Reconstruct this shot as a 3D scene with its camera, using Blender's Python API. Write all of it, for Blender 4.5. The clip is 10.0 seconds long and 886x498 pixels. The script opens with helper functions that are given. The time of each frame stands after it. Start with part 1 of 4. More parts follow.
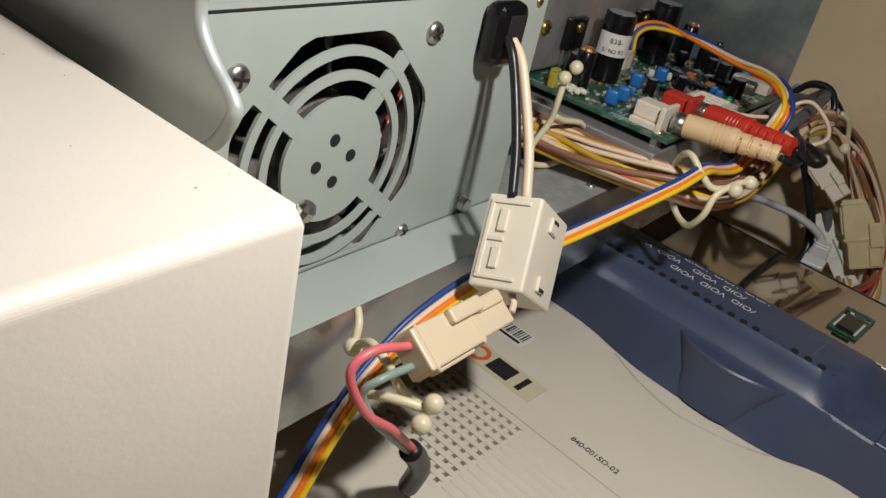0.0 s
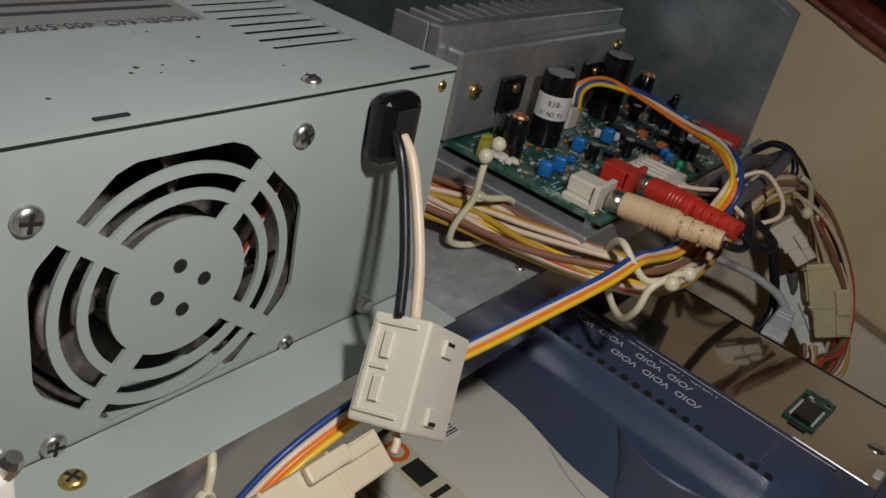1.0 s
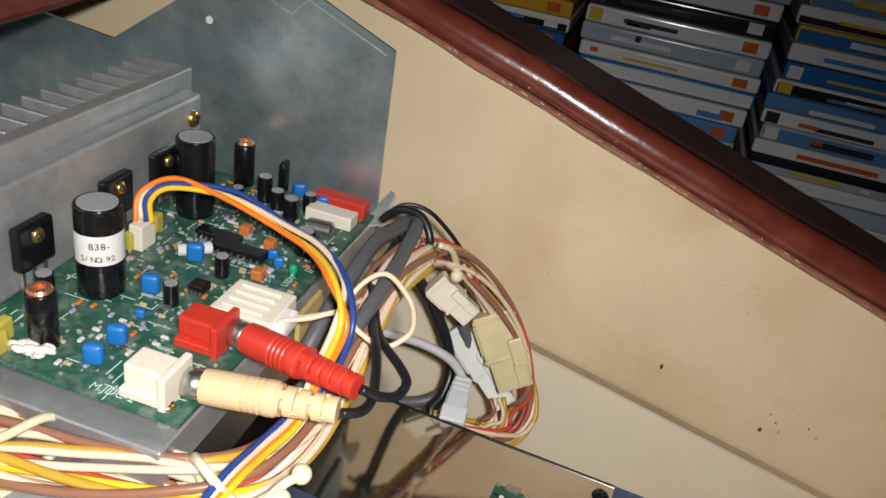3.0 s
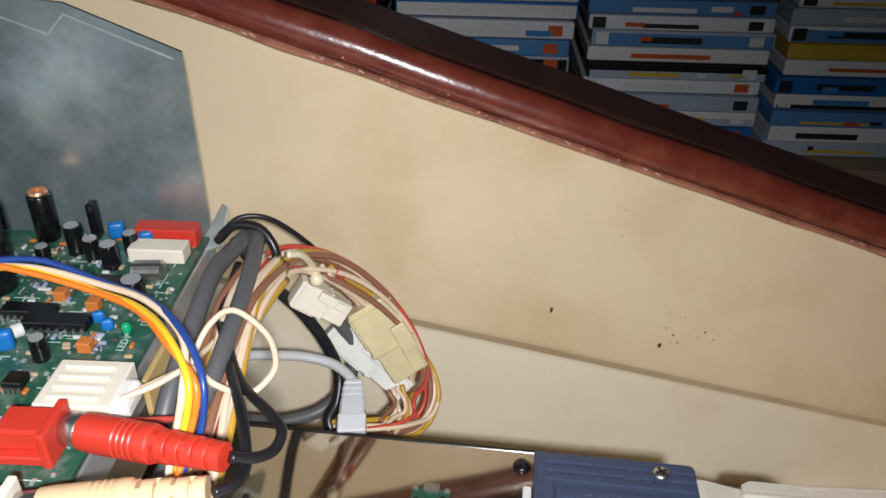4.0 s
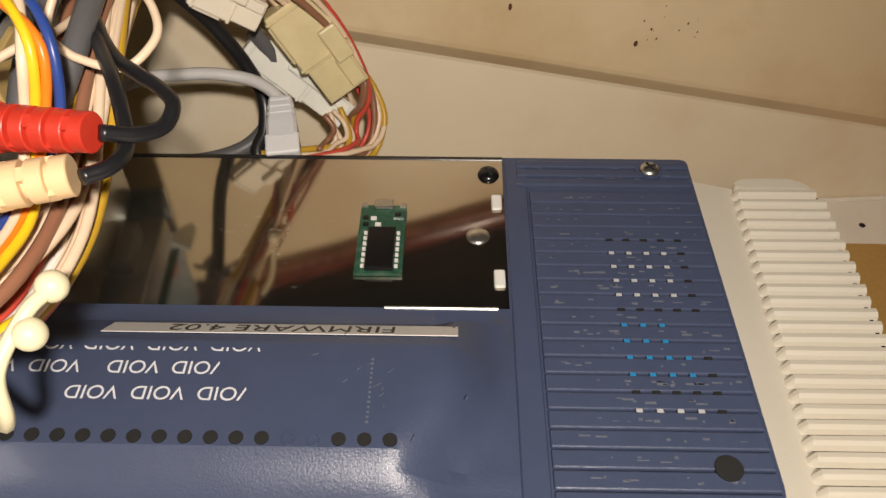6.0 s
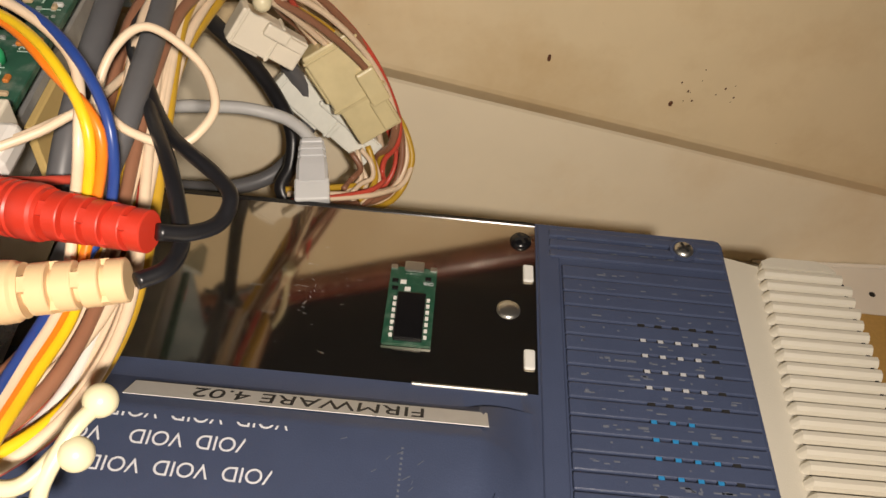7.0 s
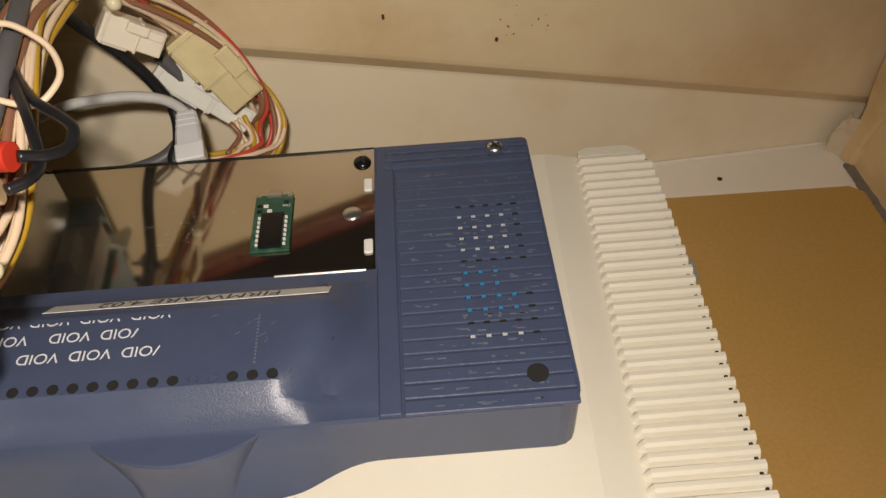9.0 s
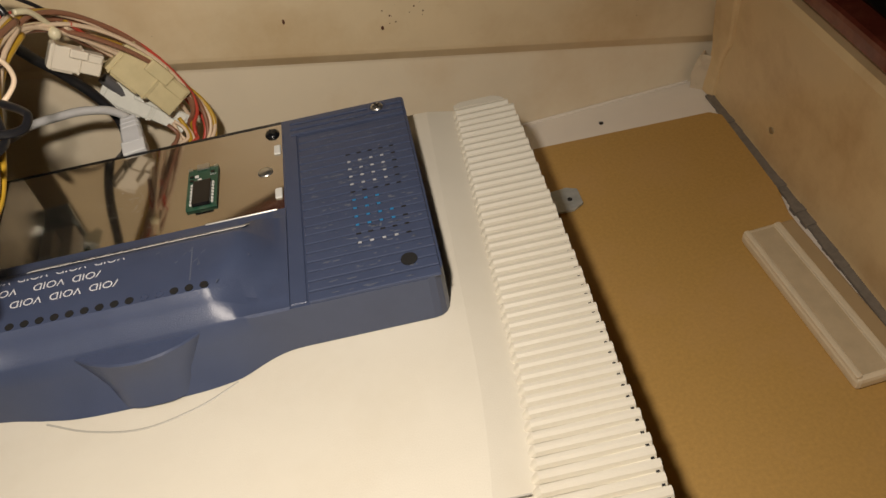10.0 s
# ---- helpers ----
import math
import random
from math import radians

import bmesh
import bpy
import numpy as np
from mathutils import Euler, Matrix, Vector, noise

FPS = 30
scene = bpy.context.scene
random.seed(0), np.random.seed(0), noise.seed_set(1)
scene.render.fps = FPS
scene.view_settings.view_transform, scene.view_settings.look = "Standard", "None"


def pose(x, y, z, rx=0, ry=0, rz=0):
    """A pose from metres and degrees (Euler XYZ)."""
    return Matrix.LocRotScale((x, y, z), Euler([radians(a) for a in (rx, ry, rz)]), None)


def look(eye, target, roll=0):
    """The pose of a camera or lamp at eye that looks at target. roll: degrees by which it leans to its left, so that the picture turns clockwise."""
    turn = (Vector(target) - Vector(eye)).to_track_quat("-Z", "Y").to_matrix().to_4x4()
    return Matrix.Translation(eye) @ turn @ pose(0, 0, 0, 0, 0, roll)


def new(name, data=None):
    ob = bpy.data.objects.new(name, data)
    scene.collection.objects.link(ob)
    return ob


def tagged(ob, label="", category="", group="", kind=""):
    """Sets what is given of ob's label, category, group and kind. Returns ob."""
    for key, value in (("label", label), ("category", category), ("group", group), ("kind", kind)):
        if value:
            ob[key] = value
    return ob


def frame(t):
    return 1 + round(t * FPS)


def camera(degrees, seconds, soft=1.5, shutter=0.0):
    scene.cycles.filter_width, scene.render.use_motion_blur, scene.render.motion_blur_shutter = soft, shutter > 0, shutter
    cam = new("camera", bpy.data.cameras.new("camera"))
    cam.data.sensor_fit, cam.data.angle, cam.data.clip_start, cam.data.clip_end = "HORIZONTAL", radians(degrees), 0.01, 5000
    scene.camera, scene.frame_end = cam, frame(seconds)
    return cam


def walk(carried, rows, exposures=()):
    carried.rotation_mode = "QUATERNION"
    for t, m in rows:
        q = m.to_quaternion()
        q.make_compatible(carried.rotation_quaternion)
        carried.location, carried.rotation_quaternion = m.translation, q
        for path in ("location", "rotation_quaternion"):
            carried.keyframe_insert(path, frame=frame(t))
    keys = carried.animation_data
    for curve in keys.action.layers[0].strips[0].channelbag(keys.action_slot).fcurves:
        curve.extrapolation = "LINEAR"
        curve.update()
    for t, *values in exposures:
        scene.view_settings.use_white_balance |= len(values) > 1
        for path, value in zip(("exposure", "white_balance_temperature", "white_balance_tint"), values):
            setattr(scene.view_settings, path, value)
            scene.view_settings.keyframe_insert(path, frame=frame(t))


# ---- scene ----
● ● ● ●
● SET EXERCISE
Give every line back word for word and leave the pictures out.

● RESULT
Reconstruct this shot as a 3D scene with its camera, using Blender's Python API. Write all of it, for Blender 4.5. The clip is 10.0 seconds long and 886x498 pixels. The script opens with helper functions that are given. The time of each frame stands after it. Start with part 1 of 4. More parts follow.
0.0 s
1.0 s
3.0 s
4.0 s
6.0 s
7.0 s
9.0 s
10.0 s
# ---- helpers ----
import math
import random
from math import radians

import bmesh
import bpy
import numpy as np
from mathutils import Euler, Matrix, Vector, noise

FPS = 30
scene = bpy.context.scene
random.seed(0), np.random.seed(0), noise.seed_set(1)
scene.render.fps = FPS
scene.view_settings.view_transform, scene.view_settings.look = "Standard", "None"


def pose(x, y, z, rx=0, ry=0, rz=0):
    """A pose from metres and degrees (Euler XYZ)."""
    return Matrix.LocRotScale((x, y, z), Euler([radians(a) for a in (rx, ry, rz)]), None)


def look(eye, target, roll=0):
    """The pose of a camera or lamp at eye that looks at target. roll: degrees by which it leans to its left, so that the picture turns clockwise."""
    turn = (Vector(target) - Vector(eye)).to_track_quat("-Z", "Y").to_matrix().to_4x4()
    return Matrix.Translation(eye) @ turn @ pose(0, 0, 0, 0, 0, roll)


def new(name, data=None):
    ob = bpy.data.objects.new(name, data)
    scene.collection.objects.link(ob)
    return ob


def tagged(ob, label="", category="", group="", kind=""):
    """Sets what is given of ob's label, category, group and kind. Returns ob."""
    for key, value in (("label", label), ("category", category), ("group", group), ("kind", kind)):
        if value:
            ob[key] = value
    return ob


def frame(t):
    return 1 + round(t * FPS)


def camera(degrees, seconds, soft=1.5, shutter=0.0):
    scene.cycles.filter_width, scene.render.use_motion_blur, scene.render.motion_blur_shutter = soft, shutter > 0, shutter
    cam = new("camera", bpy.data.cameras.new("camera"))
    cam.data.sensor_fit, cam.data.angle, cam.data.clip_start, cam.data.clip_end = "HORIZONTAL", radians(degrees), 0.01, 5000
    scene.camera, scene.frame_end = cam, frame(seconds)
    return cam


def walk(carried, rows, exposures=()):
    carried.rotation_mode = "QUATERNION"
    for t, m in rows:
        q = m.to_quaternion()
        q.make_compatible(carried.rotation_quaternion)
        carried.location, carried.rotation_quaternion = m.translation, q
        for path in ("location", "rotation_quaternion"):
            carried.keyframe_insert(path, frame=frame(t))
    keys = carried.animation_data
    for curve in keys.action.layers[0].strips[0].channelbag(keys.action_slot).fcurves:
        curve.extrapolation = "LINEAR"
        curve.update()
    for t, *values in exposures:
        scene.view_settings.use_white_balance |= len(values) > 1
        for path, value in zip(("exposure", "white_balance_temperature", "white_balance_tint"), values):
            setattr(scene.view_settings, path, value)
            scene.view_settings.keyframe_insert(path, frame=frame(t))


# ---- scene ----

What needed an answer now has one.